An Asos spokesperson said: “The reality is that there is no silver bullet to this challenge, and a wholesale switch from synthetic to natural fibres can create other impacts – for example, water use or land degradation – so it’s important we work together as an industry to get this right.
“As a Textiles 2030 signatory, we’re committed to collaborating with industry colleagues to find and develop system-wide solutions to build a more sustainable product mix and tackle the use of virgin synthetics.”
The Big Issue also approached H&M for comment.
Synthetic fibres are manufactured using fossil fuels, accounting for 1.35 per cent of global oil consumption – more than the annual oil consumption of Spain – contributing to carbon emissions during the climate crisis. Fast fashion brands were found to use particularly high rates of synthetic fibres, topped by Boohoo at 88 per cent of products.

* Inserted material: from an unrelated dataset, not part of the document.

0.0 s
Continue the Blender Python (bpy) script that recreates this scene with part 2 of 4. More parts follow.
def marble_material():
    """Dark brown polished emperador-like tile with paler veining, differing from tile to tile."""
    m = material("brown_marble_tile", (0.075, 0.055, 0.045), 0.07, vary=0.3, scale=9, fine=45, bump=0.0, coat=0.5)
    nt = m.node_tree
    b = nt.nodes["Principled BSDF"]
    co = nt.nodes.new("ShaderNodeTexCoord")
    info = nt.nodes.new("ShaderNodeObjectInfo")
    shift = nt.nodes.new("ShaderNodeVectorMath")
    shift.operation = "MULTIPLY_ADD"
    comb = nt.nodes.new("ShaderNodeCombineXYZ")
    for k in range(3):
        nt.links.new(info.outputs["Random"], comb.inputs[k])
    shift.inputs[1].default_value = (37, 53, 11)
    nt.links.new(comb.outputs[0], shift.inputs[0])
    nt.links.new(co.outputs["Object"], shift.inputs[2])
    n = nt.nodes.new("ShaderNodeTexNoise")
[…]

People need to be aware they are potentially being misledGeorge Harding-Rolls
“While brands are quick to capitalise on consumer concern by using sustainability as a marketing ploy, the vast majority of such claims are all style and no substance,” said Urska Trunk, campaign manager at Changing Markets.
“While they greenwash their clothing collections, they are simultaneously dragging their feet on embracing truly circular solutions.”

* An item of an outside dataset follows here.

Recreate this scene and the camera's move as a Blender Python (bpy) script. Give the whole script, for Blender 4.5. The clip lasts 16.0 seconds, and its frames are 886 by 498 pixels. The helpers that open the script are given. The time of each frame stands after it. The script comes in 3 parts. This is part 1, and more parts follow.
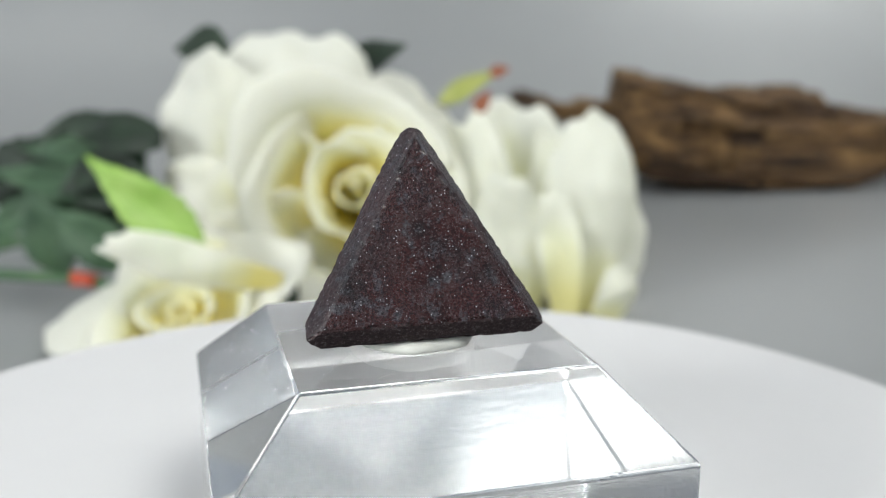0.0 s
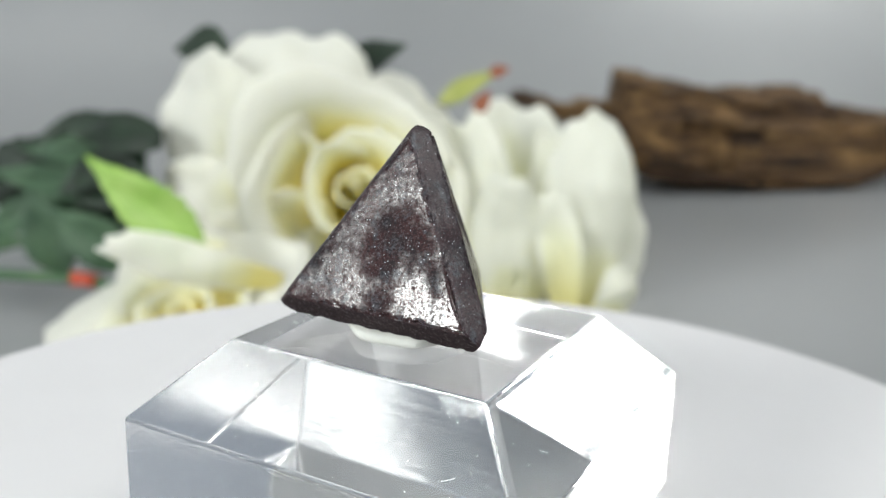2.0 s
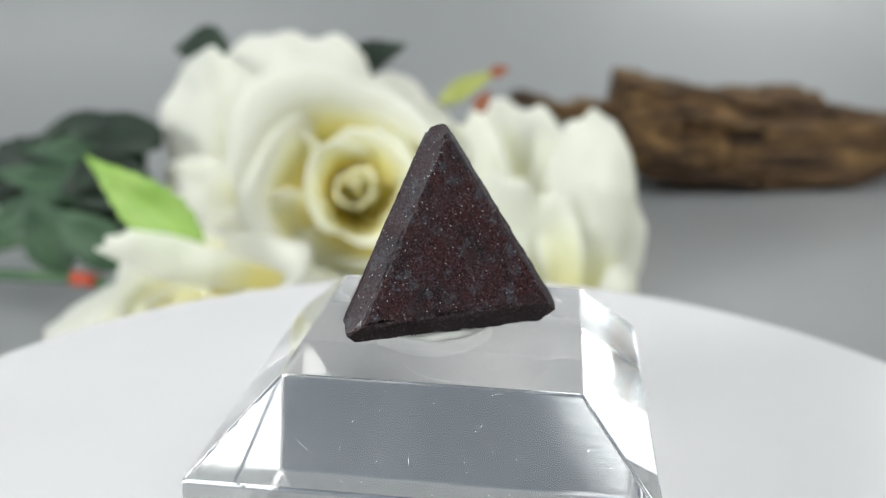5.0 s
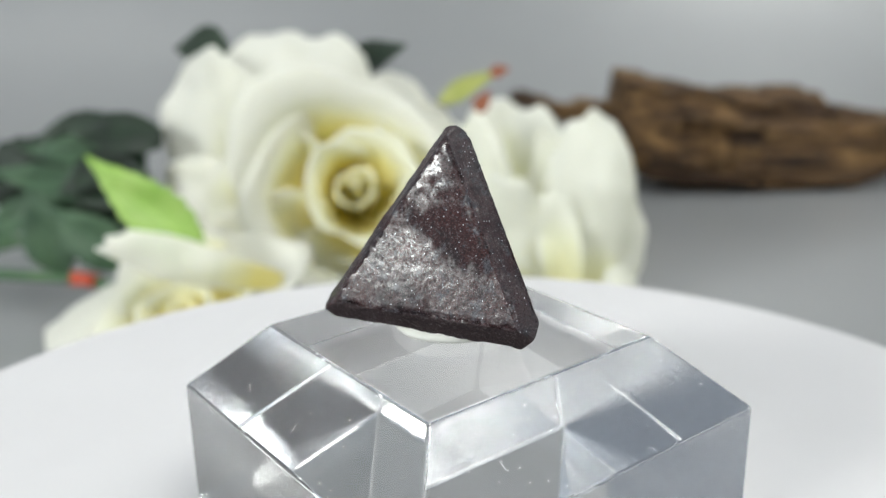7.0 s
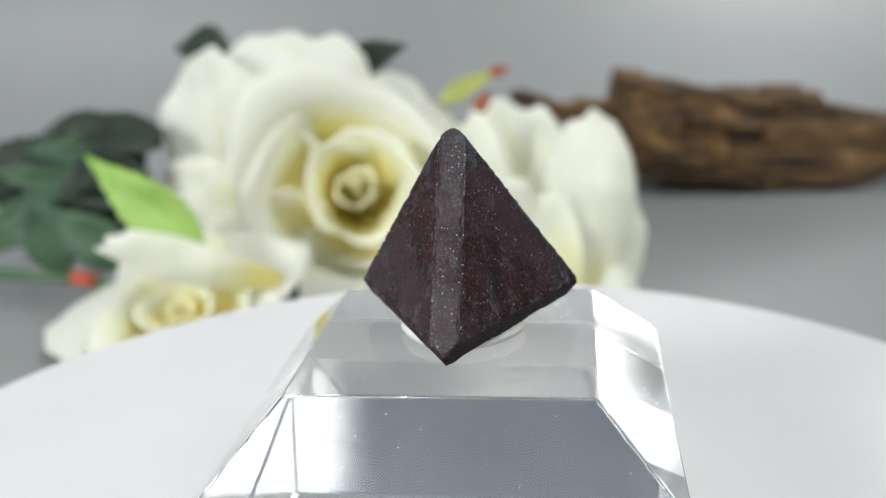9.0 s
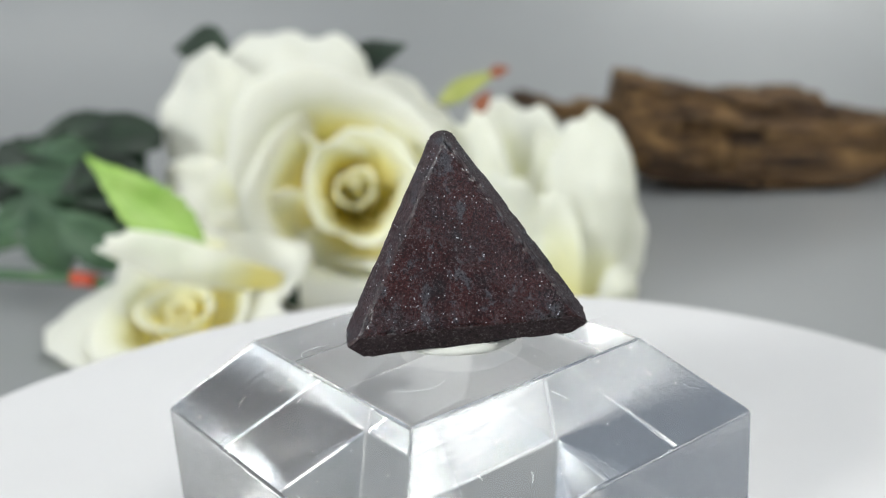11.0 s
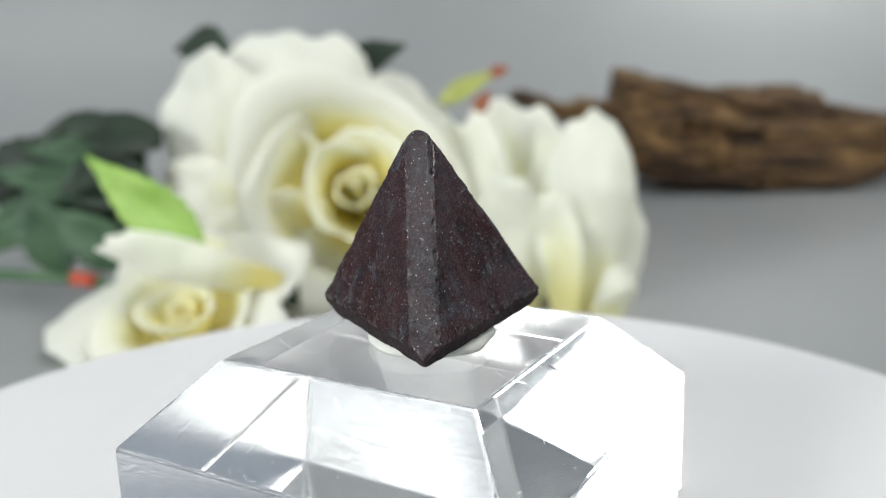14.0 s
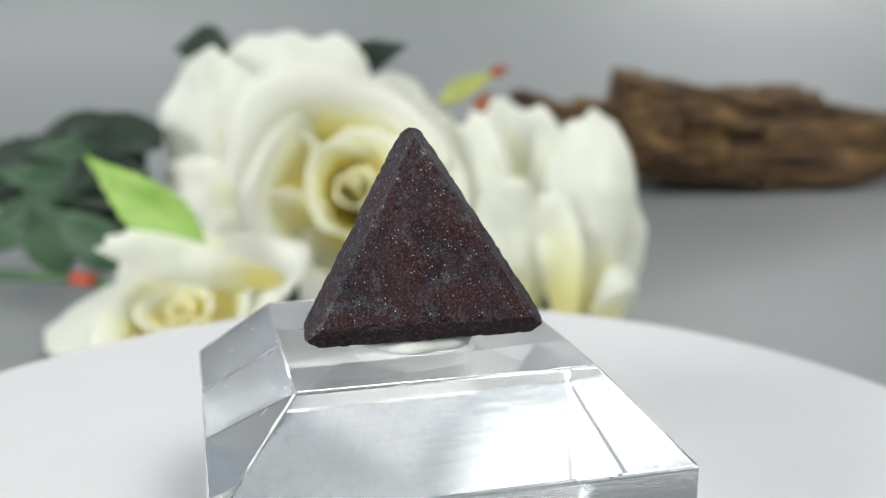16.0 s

Most brands are focusing their environmental efforts on making clothes from single-use plastic bottles instead of virgin polyester, but the researchers dubbed it a “false solution” and a “one-way street to landfill or incineration”.
“About 85 per cent of the brands that responded to us are using downcycled plastic bottles,” Harding-Rolls said. “At first, it can seem like a great thing. Plastic is an issue that’s high on the agenda. And every little counts, right?
“But actually, there are major problems with it,” he explained. “Ideally, we’d create a circular economy, and that involves product-to-product recycling. So a bottle becomes another bottle, clothes are recycled into more clothes, keeping it in a closed loop.
“But big beverage companies have major commitments to reduce their plastic packaging and they have recycling targets. And they’re doing that fairly effectively. But you’re taking the bottles out of that system and turning them into recycled polyester for clothes, which really can’t be recycled into clothes again after that because we don’t have the technology. It means plastic which could have been used sustainably still ends up in landfill or in an incinerator.”
The practice also adds to the global microplastics crisis and introduces an element of competition to plastic recycling, Harding-Rolls said, with the drinks industry and fashion industry competing for the same waste plastic bottles. “It’s really the fashion industry poaching from another industry rather than sorting out their own waste,” he added.
Despite a high prevalence of green claims, not one of the nearly fifty brands surveyed made a clear commitment to phase out the use of synthetic materials, researchers said, leaving the industry with “a long way to go to tackle the climate and plastic crises in a meaningful way”.
Companies were also failing to invest in the future, the report warned, with too little money being dedicated to creating better recycling methods.
Inditex, the group Zara belongs to, said it invested three million euros into exploring new solutions for recycling textiles, the greatest commitment of any brand scrutinised. But this represents just 0.08 per cent of the company’s 2019 net profits.
The solution means “pulling on multiple different leverage points,” Harding-Rolls said. “The consumers are paying their money, it’s important to give them the information so they can be conscious with their choices and take a stand.
“But policy and legislation is a huge part too,” he explained. “The authorities are looking to bring in new consumer protection laws which will make brands legally liable for the kinds of claims they’re making. I imagine that would mean the number of environmental claims would go way down, because they just can’t meet the requirements without potentially getting into legal trouble.
“But it will also mean the claims being made will be as watertight as possible. Then consumers can start to trust brands. Until then, people need to be aware they are potentially being misled.”